[START OF GIVEN INFORMATION]
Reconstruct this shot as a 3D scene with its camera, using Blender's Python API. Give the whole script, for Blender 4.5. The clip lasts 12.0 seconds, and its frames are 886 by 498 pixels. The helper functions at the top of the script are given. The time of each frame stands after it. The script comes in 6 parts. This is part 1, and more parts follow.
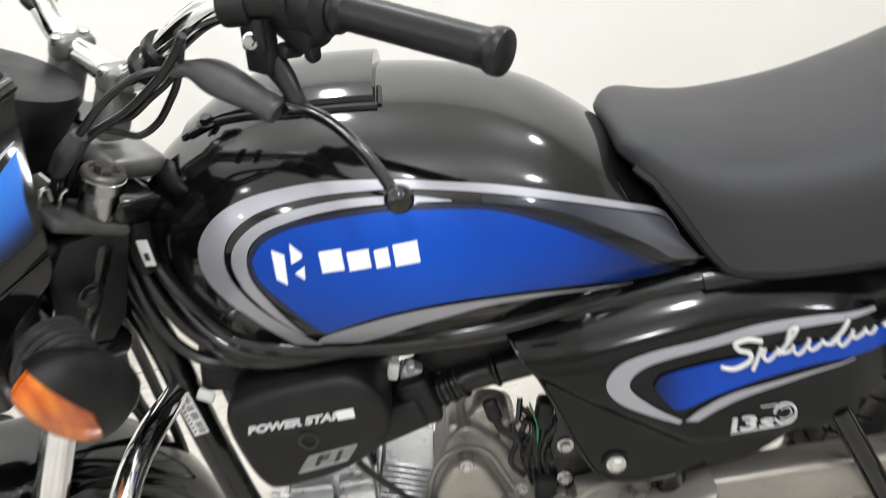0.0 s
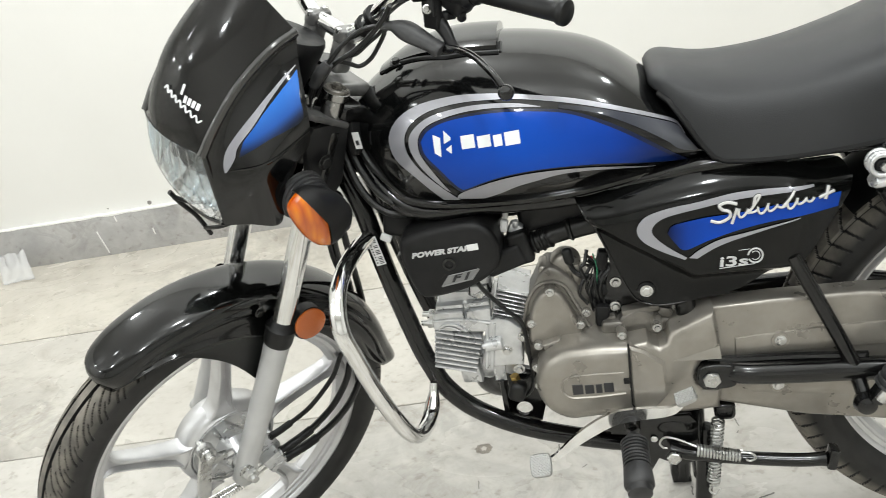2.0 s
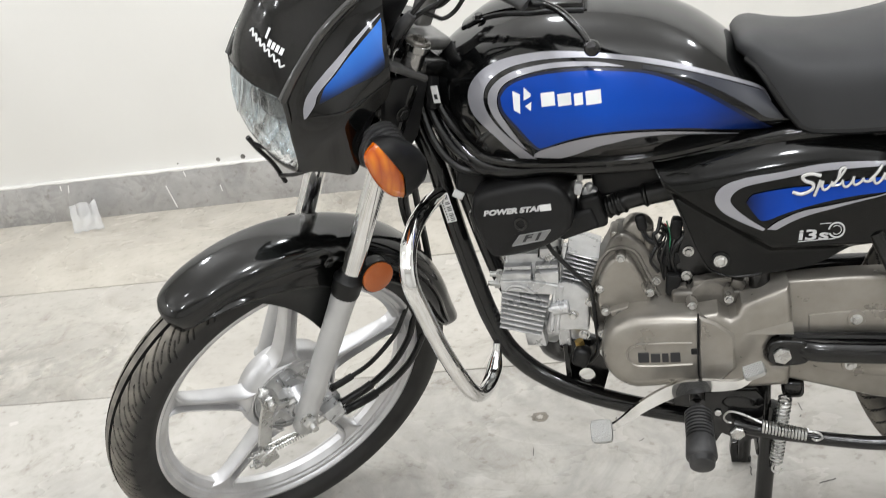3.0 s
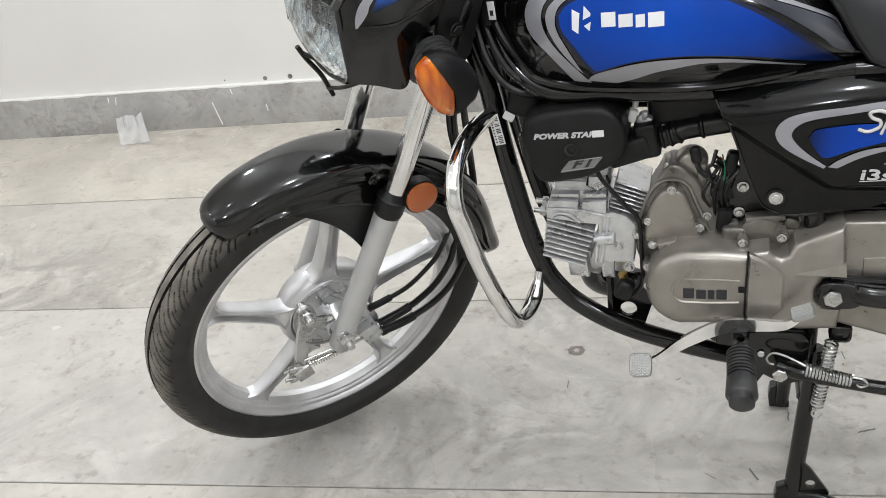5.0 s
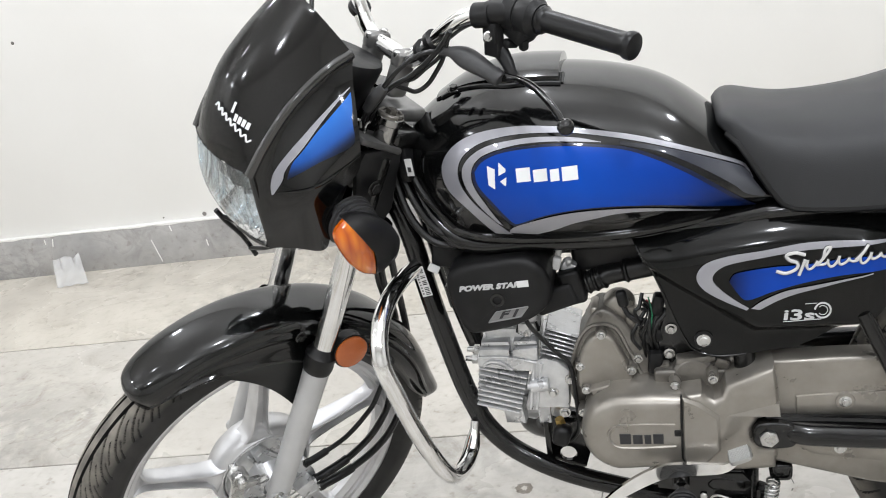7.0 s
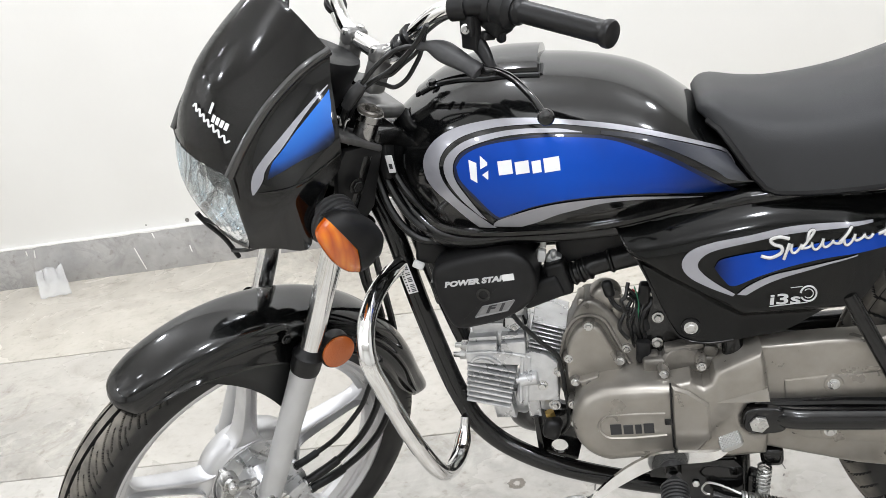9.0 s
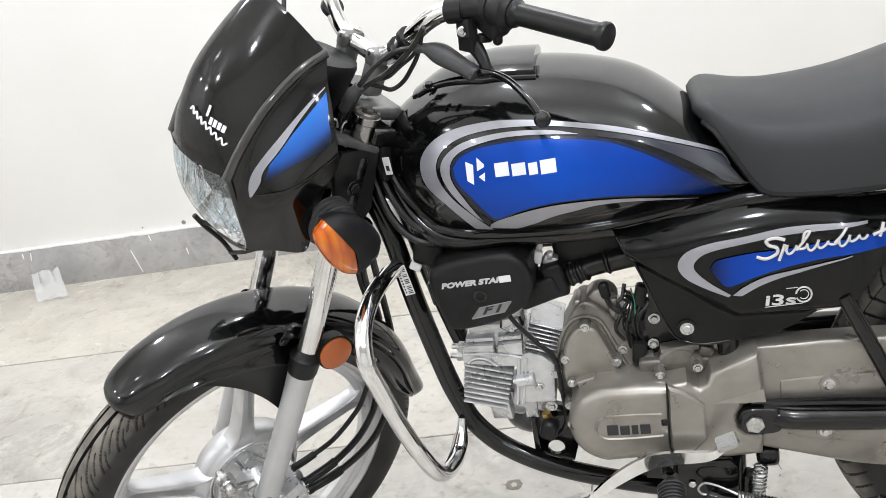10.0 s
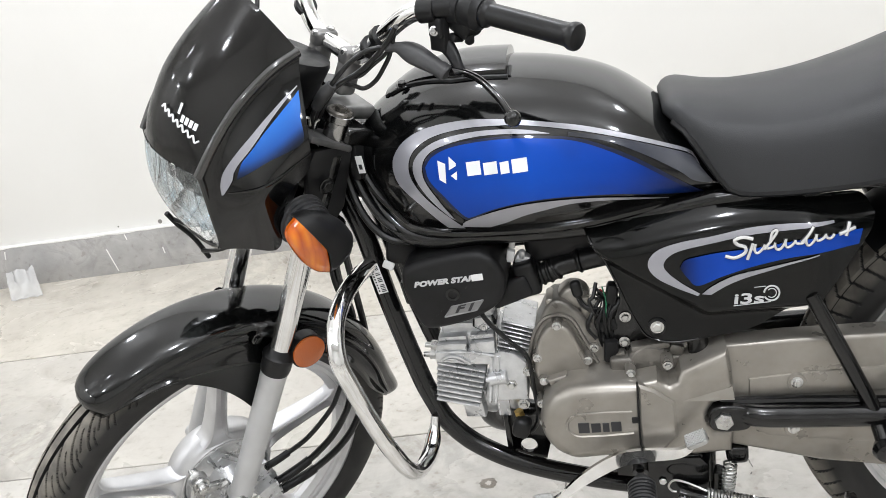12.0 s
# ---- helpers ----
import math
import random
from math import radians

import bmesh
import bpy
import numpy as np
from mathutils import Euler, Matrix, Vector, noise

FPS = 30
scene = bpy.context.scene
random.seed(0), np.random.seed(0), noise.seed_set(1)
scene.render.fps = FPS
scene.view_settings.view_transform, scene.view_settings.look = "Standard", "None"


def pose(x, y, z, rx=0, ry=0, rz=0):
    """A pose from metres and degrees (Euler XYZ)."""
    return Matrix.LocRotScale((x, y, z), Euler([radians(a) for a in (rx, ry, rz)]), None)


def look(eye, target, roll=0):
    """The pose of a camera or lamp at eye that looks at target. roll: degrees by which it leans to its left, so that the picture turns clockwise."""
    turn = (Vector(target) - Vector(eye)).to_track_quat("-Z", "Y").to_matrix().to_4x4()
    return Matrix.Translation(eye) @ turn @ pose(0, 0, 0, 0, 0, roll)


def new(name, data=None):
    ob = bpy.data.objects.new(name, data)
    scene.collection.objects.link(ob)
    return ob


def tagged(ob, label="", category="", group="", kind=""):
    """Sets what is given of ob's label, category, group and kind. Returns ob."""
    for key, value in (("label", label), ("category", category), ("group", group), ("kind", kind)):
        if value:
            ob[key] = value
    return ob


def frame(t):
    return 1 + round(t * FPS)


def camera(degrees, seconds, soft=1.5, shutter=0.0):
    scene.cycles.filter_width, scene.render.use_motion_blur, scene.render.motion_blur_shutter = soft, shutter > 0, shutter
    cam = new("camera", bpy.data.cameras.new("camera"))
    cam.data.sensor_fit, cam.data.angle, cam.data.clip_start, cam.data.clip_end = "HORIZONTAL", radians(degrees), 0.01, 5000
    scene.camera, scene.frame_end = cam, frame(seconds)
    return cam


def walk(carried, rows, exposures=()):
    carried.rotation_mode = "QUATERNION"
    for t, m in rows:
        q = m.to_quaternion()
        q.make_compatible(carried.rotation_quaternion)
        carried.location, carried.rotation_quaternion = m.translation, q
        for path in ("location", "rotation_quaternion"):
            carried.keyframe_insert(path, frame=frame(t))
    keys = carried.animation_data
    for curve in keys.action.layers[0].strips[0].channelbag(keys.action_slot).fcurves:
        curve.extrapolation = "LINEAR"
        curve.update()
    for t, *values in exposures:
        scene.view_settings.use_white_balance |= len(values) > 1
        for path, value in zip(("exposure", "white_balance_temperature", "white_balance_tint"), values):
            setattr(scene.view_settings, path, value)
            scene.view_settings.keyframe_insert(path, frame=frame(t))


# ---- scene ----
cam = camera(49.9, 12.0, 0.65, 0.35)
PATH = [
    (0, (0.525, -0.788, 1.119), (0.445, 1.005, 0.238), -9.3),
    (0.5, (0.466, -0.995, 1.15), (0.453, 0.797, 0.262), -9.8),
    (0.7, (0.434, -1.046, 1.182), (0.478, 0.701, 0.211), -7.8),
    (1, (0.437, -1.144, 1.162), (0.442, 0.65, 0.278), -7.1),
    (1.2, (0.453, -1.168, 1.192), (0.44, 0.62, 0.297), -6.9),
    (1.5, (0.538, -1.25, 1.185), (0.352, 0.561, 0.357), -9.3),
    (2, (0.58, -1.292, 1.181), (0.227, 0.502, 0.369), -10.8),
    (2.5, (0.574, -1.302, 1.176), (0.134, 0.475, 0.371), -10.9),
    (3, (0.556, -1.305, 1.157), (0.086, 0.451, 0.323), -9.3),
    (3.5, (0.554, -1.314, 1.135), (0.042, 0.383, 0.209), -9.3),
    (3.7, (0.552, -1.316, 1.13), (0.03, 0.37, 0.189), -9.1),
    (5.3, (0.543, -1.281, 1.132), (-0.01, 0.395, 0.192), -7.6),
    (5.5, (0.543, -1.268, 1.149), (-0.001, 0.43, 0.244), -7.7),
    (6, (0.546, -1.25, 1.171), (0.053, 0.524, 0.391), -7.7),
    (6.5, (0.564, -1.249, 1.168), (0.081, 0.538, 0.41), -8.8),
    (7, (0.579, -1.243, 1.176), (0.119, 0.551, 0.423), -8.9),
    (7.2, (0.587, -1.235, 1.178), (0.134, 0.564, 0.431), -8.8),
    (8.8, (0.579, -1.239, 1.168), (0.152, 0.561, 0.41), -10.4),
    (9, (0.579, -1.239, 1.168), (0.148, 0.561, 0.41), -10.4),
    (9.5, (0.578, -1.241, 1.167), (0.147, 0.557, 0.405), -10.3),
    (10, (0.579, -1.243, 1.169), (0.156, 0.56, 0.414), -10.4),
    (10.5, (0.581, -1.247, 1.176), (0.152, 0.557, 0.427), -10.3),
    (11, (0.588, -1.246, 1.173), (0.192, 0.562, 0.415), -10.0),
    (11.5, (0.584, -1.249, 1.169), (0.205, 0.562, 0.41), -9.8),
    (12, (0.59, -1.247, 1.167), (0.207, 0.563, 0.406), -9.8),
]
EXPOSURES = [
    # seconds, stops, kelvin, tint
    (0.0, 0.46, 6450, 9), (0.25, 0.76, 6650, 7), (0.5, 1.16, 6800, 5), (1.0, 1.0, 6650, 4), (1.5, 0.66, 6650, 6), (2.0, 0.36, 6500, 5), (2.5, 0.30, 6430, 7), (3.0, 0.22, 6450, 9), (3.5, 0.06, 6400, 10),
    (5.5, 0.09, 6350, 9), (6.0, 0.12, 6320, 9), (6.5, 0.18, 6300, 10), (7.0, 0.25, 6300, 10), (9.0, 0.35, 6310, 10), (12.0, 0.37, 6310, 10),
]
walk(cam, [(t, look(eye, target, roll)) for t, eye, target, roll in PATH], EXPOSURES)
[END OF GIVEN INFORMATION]
* **TASK TO CARRY OUT**
Give an exact reproduction of every line, leaving out any picture.

* **EXERCISE OUTPUT**
Reconstruct this shot as a 3D scene with its camera, using Blender's Python API. Give the whole script, for Blender 4.5. The clip lasts 12.0 seconds, and its frames are 886 by 498 pixels. The helper functions at the top of the script are given. The time of each frame stands after it. The script comes in 6 parts. This is part 1, and more parts follow.
0.0 s
2.0 s
3.0 s
5.0 s
7.0 s
9.0 s
10.0 s
12.0 s
# ---- helpers ----
import math
import random
from math import radians

import bmesh
import bpy
import numpy as np
from mathutils import Euler, Matrix, Vector, noise

FPS = 30
scene = bpy.context.scene
random.seed(0), np.random.seed(0), noise.seed_set(1)
scene.render.fps = FPS
scene.view_settings.view_transform, scene.view_settings.look = "Standard", "None"


def pose(x, y, z, rx=0, ry=0, rz=0):
    """A pose from metres and degrees (Euler XYZ)."""
    return Matrix.LocRotScale((x, y, z), Euler([radians(a) for a in (rx, ry, rz)]), None)


def look(eye, target, roll=0):
    """The pose of a camera or lamp at eye that looks at target. roll: degrees by which it leans to its left, so that the picture turns clockwise."""
    turn = (Vector(target) - Vector(eye)).to_track_quat("-Z", "Y").to_matrix().to_4x4()
    return Matrix.Translation(eye) @ turn @ pose(0, 0, 0, 0, 0, roll)


def new(name, data=None):
    ob = bpy.data.objects.new(name, data)
    scene.collection.objects.link(ob)
    return ob


def tagged(ob, label="", category="", group="", kind=""):
    """Sets what is given of ob's label, category, group and kind. Returns ob."""
    for key, value in (("label", label), ("category", category), ("group", group), ("kind", kind)):
        if value:
            ob[key] = value
    return ob


def frame(t):
    return 1 + round(t * FPS)


def camera(degrees, seconds, soft=1.5, shutter=0.0):
    scene.cycles.filter_width, scene.render.use_motion_blur, scene.render.motion_blur_shutter = soft, shutter > 0, shutter
    cam = new("camera", bpy.data.cameras.new("camera"))
    cam.data.sensor_fit, cam.data.angle, cam.data.clip_start, cam.data.clip_end = "HORIZONTAL", radians(degrees), 0.01, 5000
    scene.camera, scene.frame_end = cam, frame(seconds)
    return cam


def walk(carried, rows, exposures=()):
    carried.rotation_mode = "QUATERNION"
    for t, m in rows:
        q = m.to_quaternion()
        q.make_compatible(carried.rotation_quaternion)
        carried.location, carried.rotation_quaternion = m.translation, q
        for path in ("location", "rotation_quaternion"):
            carried.keyframe_insert(path, frame=frame(t))
    keys = carried.animation_data
    for curve in keys.action.layers[0].strips[0].channelbag(keys.action_slot).fcurves:
        curve.extrapolation = "LINEAR"
        curve.update()
    for t, *values in exposures:
        scene.view_settings.use_white_balance |= len(values) > 1
        for path, value in zip(("exposure", "white_balance_temperature", "white_balance_tint"), values):
            setattr(scene.view_settings, path, value)
            scene.view_settings.keyframe_insert(path, frame=frame(t))


# ---- scene ----
cam = camera(49.9, 12.0, 0.65, 0.35)
PATH = [
    (0, (0.525, -0.788, 1.119), (0.445, 1.005, 0.238), -9.3),
    (0.5, (0.466, -0.995, 1.15), (0.453, 0.797, 0.262), -9.8),
    (0.7, (0.434, -1.046, 1.182), (0.478, 0.701, 0.211), -7.8),
    (1, (0.437, -1.144, 1.162), (0.442, 0.65, 0.278), -7.1),
    (1.2, (0.453, -1.168, 1.192), (0.44, 0.62, 0.297), -6.9),
    (1.5, (0.538, -1.25, 1.185), (0.352, 0.561, 0.357), -9.3),
    (2, (0.58, -1.292, 1.181), (0.227, 0.502, 0.369), -10.8),
    (2.5, (0.574, -1.302, 1.176), (0.134, 0.475, 0.371), -10.9),
    (3, (0.556, -1.305, 1.157), (0.086, 0.451, 0.323), -9.3),
    (3.5, (0.554, -1.314, 1.135), (0.042, 0.383, 0.209), -9.3),
    (3.7, (0.552, -1.316, 1.13), (0.03, 0.37, 0.189), -9.1),
    (5.3, (0.543, -1.281, 1.132), (-0.01, 0.395, 0.192), -7.6),
    (5.5, (0.543, -1.268, 1.149), (-0.001, 0.43, 0.244), -7.7),
    (6, (0.546, -1.25, 1.171), (0.053, 0.524, 0.391), -7.7),
    (6.5, (0.564, -1.249, 1.168), (0.081, 0.538, 0.41), -8.8),
    (7, (0.579, -1.243, 1.176), (0.119, 0.551, 0.423), -8.9),
    (7.2, (0.587, -1.235, 1.178), (0.134, 0.564, 0.431), -8.8),
    (8.8, (0.579, -1.239, 1.168), (0.152, 0.561, 0.41), -10.4),
    (9, (0.579, -1.239, 1.168), (0.148, 0.561, 0.41), -10.4),
    (9.5, (0.578, -1.241, 1.167), (0.147, 0.557, 0.405), -10.3),
    (10, (0.579, -1.243, 1.169), (0.156, 0.56, 0.414), -10.4),
    (10.5, (0.581, -1.247, 1.176), (0.152, 0.557, 0.427), -10.3),
    (11, (0.588, -1.246, 1.173), (0.192, 0.562, 0.415), -10.0),
    (11.5, (0.584, -1.249, 1.169), (0.205, 0.562, 0.41), -9.8),
    (12, (0.59, -1.247, 1.167), (0.207, 0.563, 0.406), -9.8),
]
EXPOSURES = [
    # seconds, stops, kelvin, tint
    (0.0, 0.46, 6450, 9), (0.25, 0.76, 6650, 7), (0.5, 1.16, 6800, 5), (1.0, 1.0, 6650, 4), (1.5, 0.66, 6650, 6), (2.0, 0.36, 6500, 5), (2.5, 0.30, 6430, 7), (3.0, 0.22, 6450, 9), (3.5, 0.06, 6400, 10),
    (5.5, 0.09, 6350, 9), (6.0, 0.12, 6320, 9), (6.5, 0.18, 6300, 10), (7.0, 0.25, 6300, 10), (9.0, 0.35, 6310, 10), (12.0, 0.37, 6310, 10),
]
walk(cam, [(t, look(eye, target, roll)) for t, eye, target, roll in PATH], EXPOSURES)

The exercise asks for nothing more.